Forth, he looked at changes to the rules relating to enforcing performance in kind. In French law, this is a subjective right of the parties, not subject to judicial discretion or subordinate to damages as specific performance is at Common law. Until now, there were only two limits to the right to enforce performance in kind: physical impossibility, or moral impossibility. Article 1221 will introduce a new limit on enforcing performance in kind where performance is impossible or its cost is manifestly unreasonable. This is broadly in line with the limited acceptance of a doctrine of imprévision, and these developments together reflect the influence of the Draft Common Frame of Reference (pdf). If so, then it stands as a good example of what might be termed the soft harmonization of civil law in EU member states [by contrast with “hard” harmonisation achieved by mandatory EU legal instrument]. However, all of this comes at the price of uncertainty. Of course, all reform has that price. And even though the three intended aims of the reform process are not really advanced by this reform, it does not seem to me that the price of uncertainty is too high in this case.

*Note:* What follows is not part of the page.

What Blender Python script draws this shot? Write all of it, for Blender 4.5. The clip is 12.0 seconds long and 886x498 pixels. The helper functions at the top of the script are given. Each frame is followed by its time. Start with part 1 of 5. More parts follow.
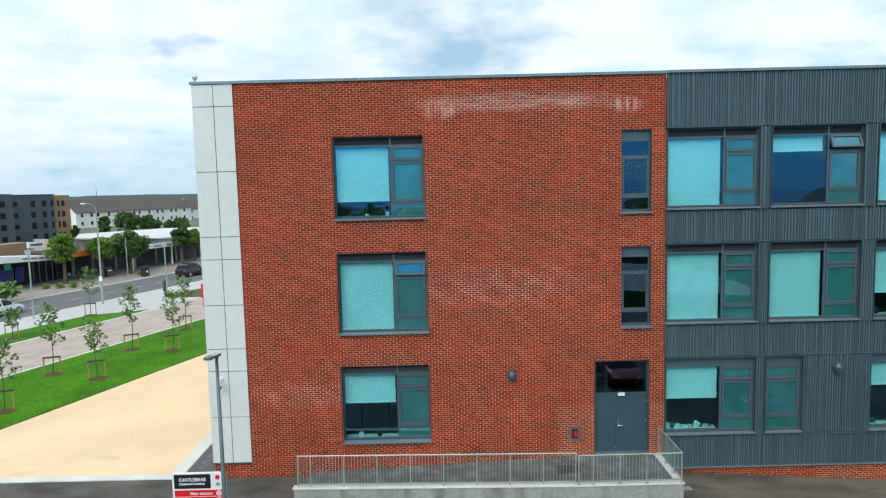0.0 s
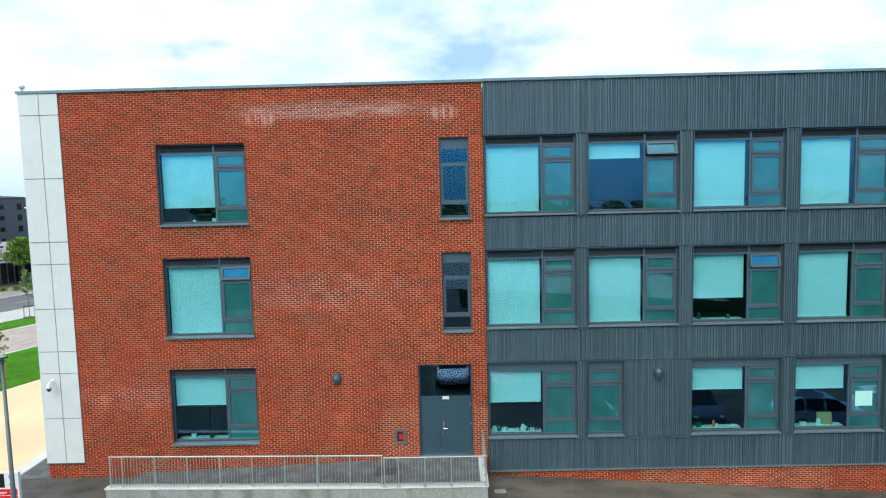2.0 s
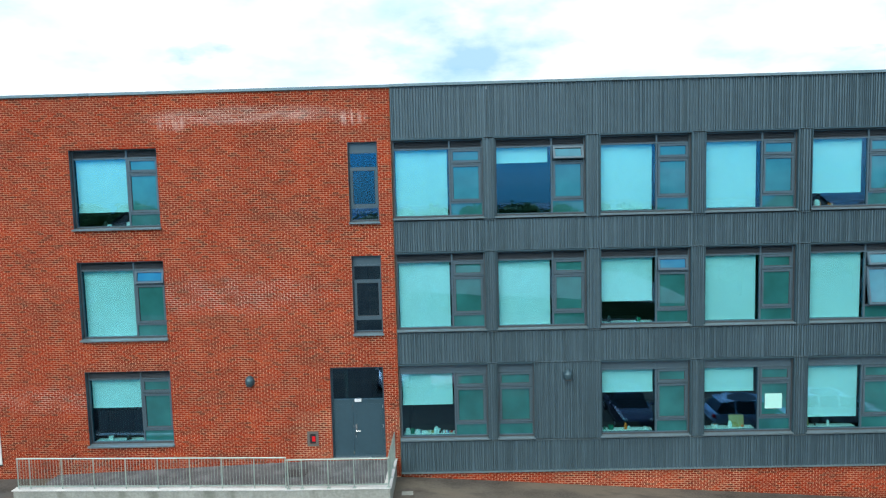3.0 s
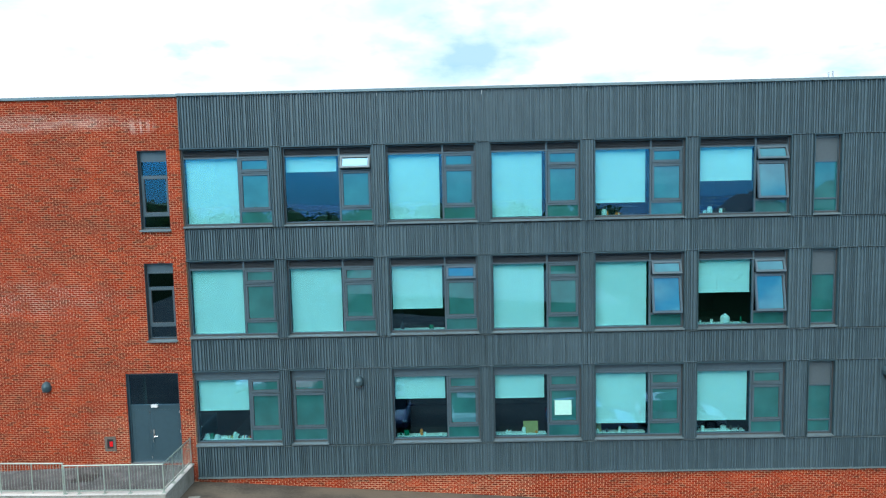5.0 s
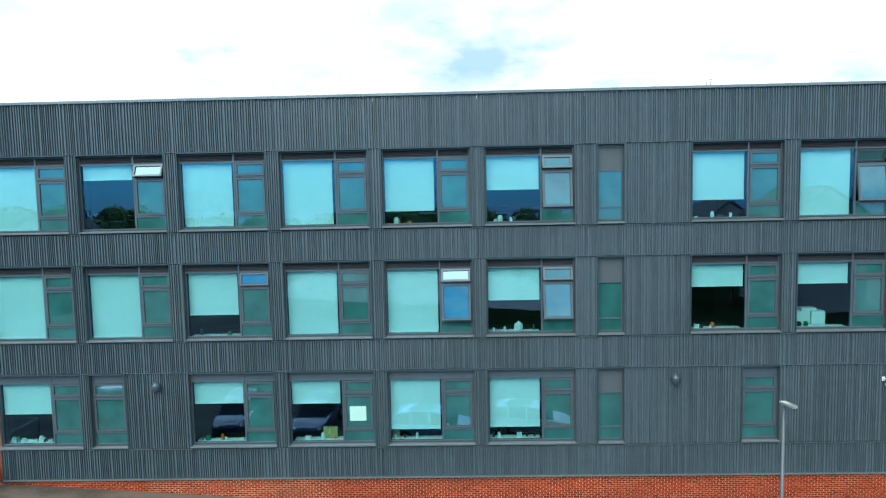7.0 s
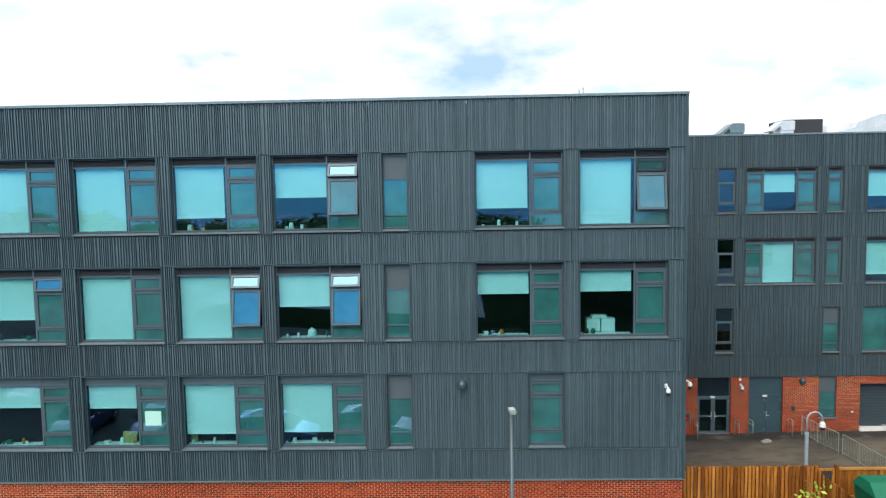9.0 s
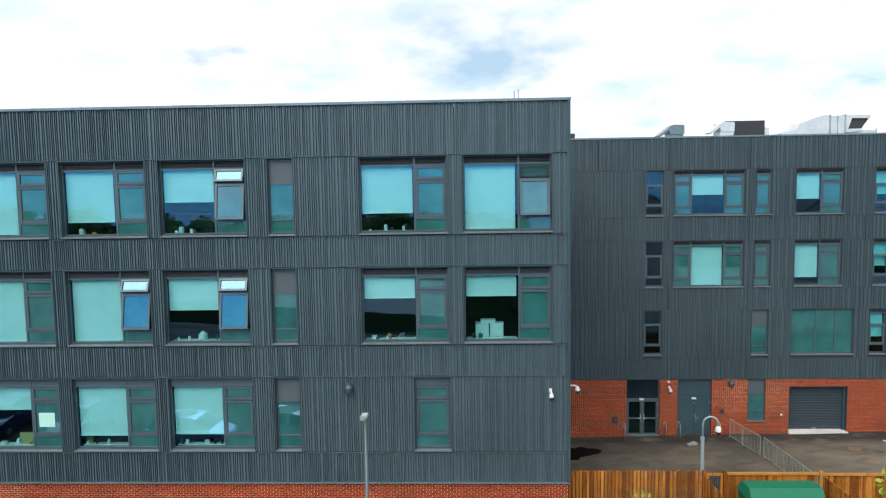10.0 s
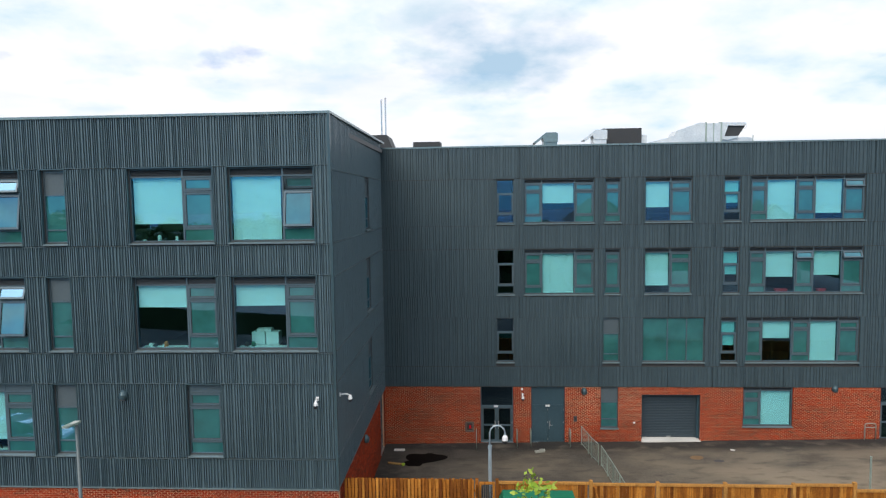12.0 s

In his conclusion, Alexis was very much in favour of the reforms, but he counselled against being too enthusiastic. Taken in the round, he argued that these four reforms will protect weaker party, but at the cost of a great deal of uncertainty, which could make the system less attractive. Furthermore, they will entail the loss of much of what makes French contract law quintessentially French, and thus different from other systems. Moreover, other things than the law of contract make legal systems attractive, such as legal and social stability, other legal rules such as labour law and tax, and so on. He concluded that too much must not be claimed for the reforms, but if and when they come into force next year, they will be very welcome.